In questo tempo incerto, che ci ha catapultati nella fantascienza, giriamo mascherati con pezzi di stoffa che proteggono le nostre vie respiratorie e chi ci sta vicino.
Le parole escono ovattate, l'olfatto è ridotto, l'udito subisce la difficoltà degli altri due sensi messi alla prova. Se stringere una mano, abbracciare, toccare, può essere fonte di pericolo, per stare in relazione con ciò che ci circonda dobbiamo confidare nello sguardo. Alzare la testa dai dispositivi elettronici, aguzzare la vista, rendere gli occhi capaci di comunicare allenandoli a spingersi oltre. Infatti, la mimica dello sguardo può raccontare molto: stupore, gioia, dispiacere, approvazione, facendoci diventare leggibili agli altri. Allo stesso tempo con gli occhi possiamo parlare e vedere. Vedere i bisogni delle persone più fragili, il disorientamento dei ragazzi, le fatiche del fornaio e di chi ci recapita i pacchi a casa a tutte le ore, gli sforzi di chi opera nelle pulizie.
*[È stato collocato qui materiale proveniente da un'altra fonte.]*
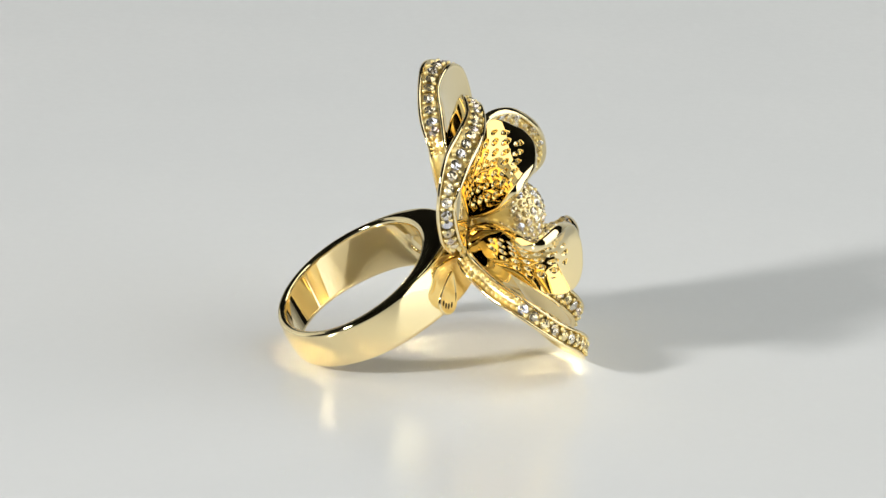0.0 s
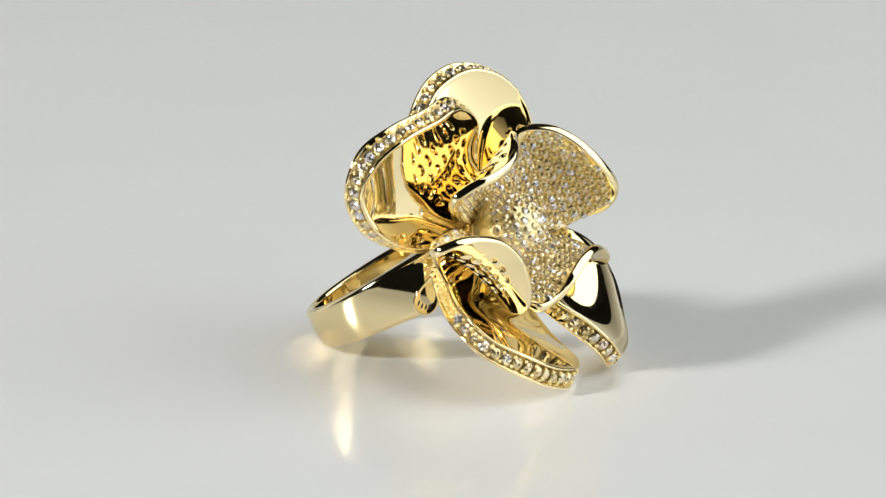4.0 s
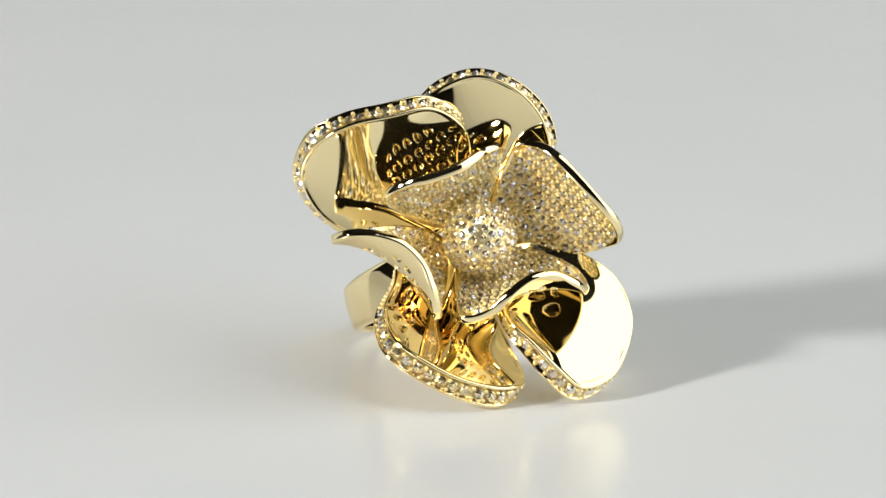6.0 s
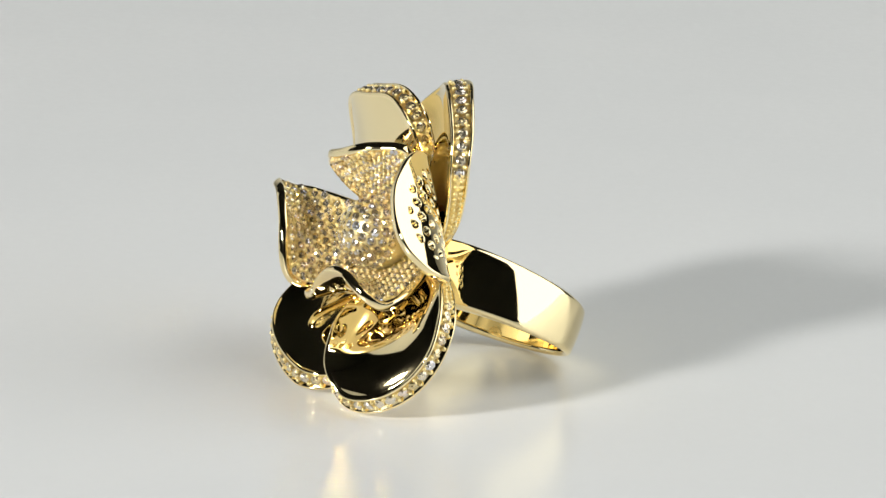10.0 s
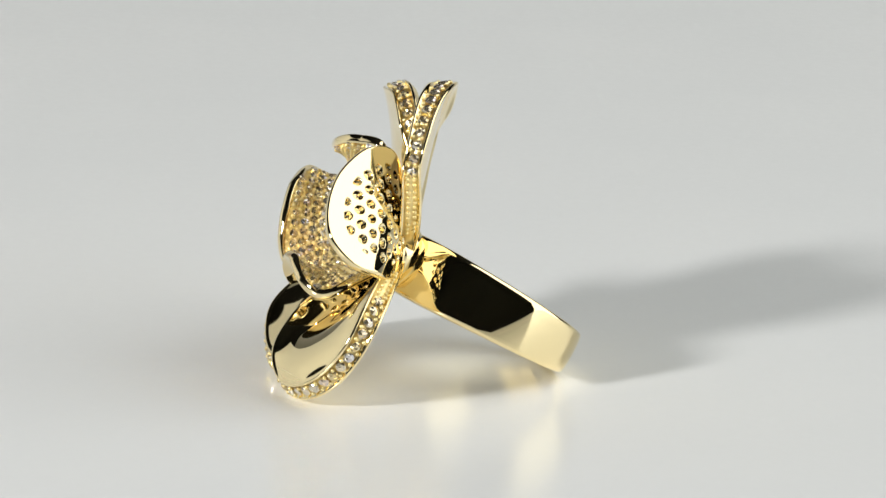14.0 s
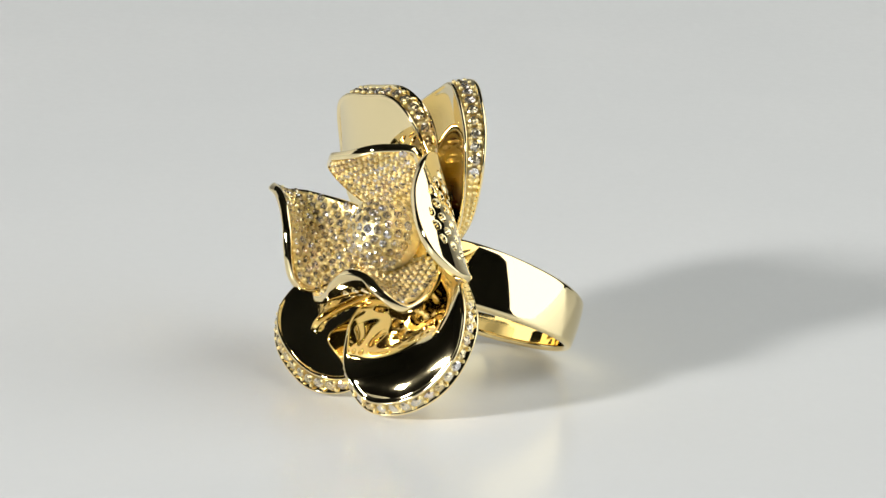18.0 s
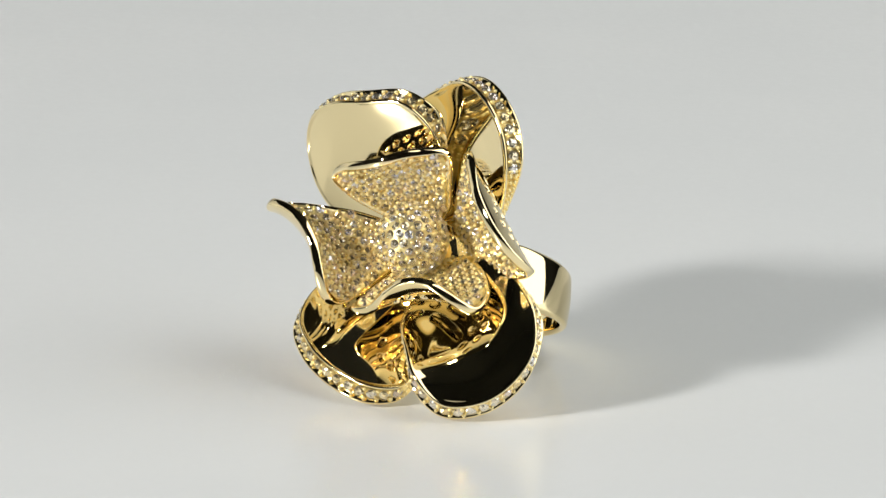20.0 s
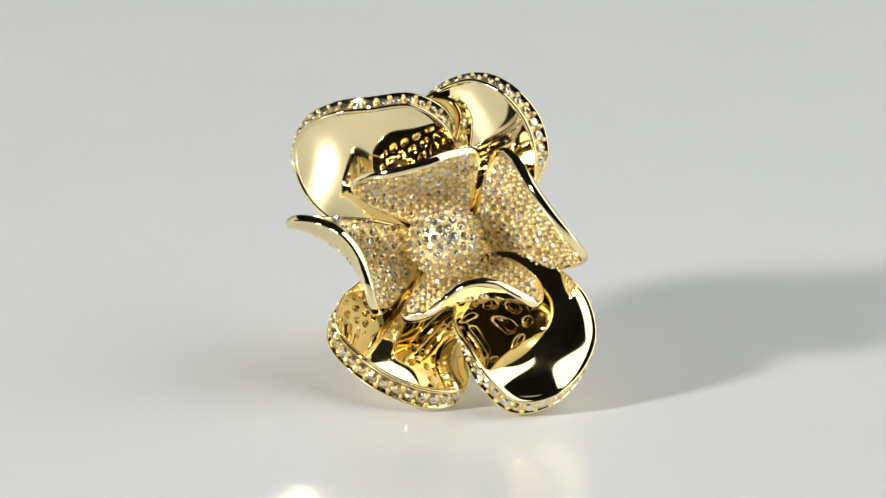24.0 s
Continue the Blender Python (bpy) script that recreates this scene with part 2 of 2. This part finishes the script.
def outer_petal(back, front, hub, gems_on, lobe, hollow, fold, power, n=260, nv=40):
    """A petal with a broad gem-set edge between two rails; its polished face swells out in a lobe and dips to the hub."""
    mid = [tuple((np.array(p) + q) / 2) for p, q in zip(back, front)] + hub
    u = even(mid, n)
    lean = 1.3 * FACE
    kk = spline(list(back) + [np.array(p) - lean for p in hub], u)
    ff = spline(list(front) + [np.array(p) + lean for p in hub], u)
    half = (np.linalg.norm(ff - kk, axis=1) / 2)[:, None]
    line, wide = (ff + kk) / 2, unit(ff - kk)
    along = unit(np.roll(line, -1, 0) - np.roll(line, 1, 0))
    out = unit(np.cross(along, wide))
    if ((line - line.mean(0)) * out).sum() < 0:
        out = -out
    wide = unit(wide - along * (wide * along).sum(1, keepdims=True))
    last = len(back) - 1
    # the outer part of the face swells or sinks as one broad lobe, the part towards the hub is hollow
    root = np.mean(hub, axis=0)
    reach = np.mean(front[2:-2], axis=0) - root
    v = np.linspace(0, 1, nv)[:, None]

    def shaped(edge, share):
        g, nrm = membrane(edge, nv)
        outward = unit(reach - nrm * (reach @ nrm))
        rel = (g - root - 0.7 * reach) * 2 / np.linalg.norm(reach)
        x, y = rel @ outward, rel @ np.cross(nrm, outward)
        s = np.clip(((g - root) @ reach / (reach @ reach) - fold[0]) / (fold[1] - fold[0]), 0, 1)
        s = s * s * (3 - 2 * s)
        stand = sum(q * w for q, w in zip(lobe, (1.0, x, y, x * y, x * x, y * y)))
        return g + nrm * (share * stand * s * (1 - v ** power) - hollow * (1 - s) * (1 - v * v))[..., None], nrm

    fore, nrm = shaped(ff - out * 0.25, 1.0)
    hind, _ = shaped(kk - out * 0.25, 0.8)
    hind = hind + nrm * (1.5 * (1 - v ** 6))[..., None]
    verts = list(fore) + [line + wide * half * w + out * o for w, o in EDGE[1:-1]] + list(hind[::-1])
    rows = len(verts)
    skin = mesh("outer_petal", lift(np.concatenate(verts)), tube_faces(rows, n), GOLD)
    skin.materials.append(GRAIN)
    for i in range((nv + 4) * n, (nv + 5) * n):
        skin.polygons[i].material_index = 1
    ob = part("outer_petal", skin, ring, "polished gold petal with a diamond-set edge")
    # stones and grains along the edge
    length = np.linalg.norm(np.roll(line, -1, 0) - line, axis=1).sum()
    at = lambda k: float(np.interp(k, u, np.arange(n))) / n * length
    s, stop = at(gems_on[0]), at(gems_on[1])
    stones, grains = [], []
    step = 1.74
    while s < stop:
        for q, into, offs in ((s, stones, (0,)), (s + step / 2, grains, (-0.42, 0.42))):
            i = int(q / length * n) % n
            for off in offs:
                into.append((line[i] + wide[i] * off * half[i] + out[i] * (-0.06 if off == 0 else -0.05), out[i]))
        s += step
    gems(ob, stones, 1.5)
    for a, b in ((at(0), at(gems_on[0])), (stop, at(last))):
        q = a
        while q < b:
            i = int(q / length * n) % n
            for off in (-0.3, 0.3):
                grains.append((line[i] + wide[i] * off * half[i] - out[i] * 0.08, out[i]))
            q += 0.8
    beads("bead", ob, grains, 0.27, "small gold grains holding the stones")
    return ob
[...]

Le lotte di chi ha perso il lavoro e degli operai di Fincantieri - a fine turno - per salire in un autobus. Vedere il filo di luce conquistato, le gemme che si stanno gonfiando, i fagiani che hanno figliato e corrono liberi per il quartiere, i cieli d’inverno.
Vedere i colori del nostro paesaggio che, nelle giornate limpide di bora, incornicia la laguna e le Dolomiti in un’unica cartolina.
Vedere l’impegno di chi si sta prodigando negli ospedali e nelle case di riposo, gli sforzi delle badanti, di tanti figli che si prendono cura dei genitori anziani, di giovani ricercatori precari che con tenacia danno il loro contributo alla scienza.
In quello che lo sguardo può cogliere e custodire le preoccupazioni e i pensieri possono diventare più lievi, avendo la certezza che se vediamo veramente anche il mondo da una finestra di casa è un incontro che non ci lascia mai soli.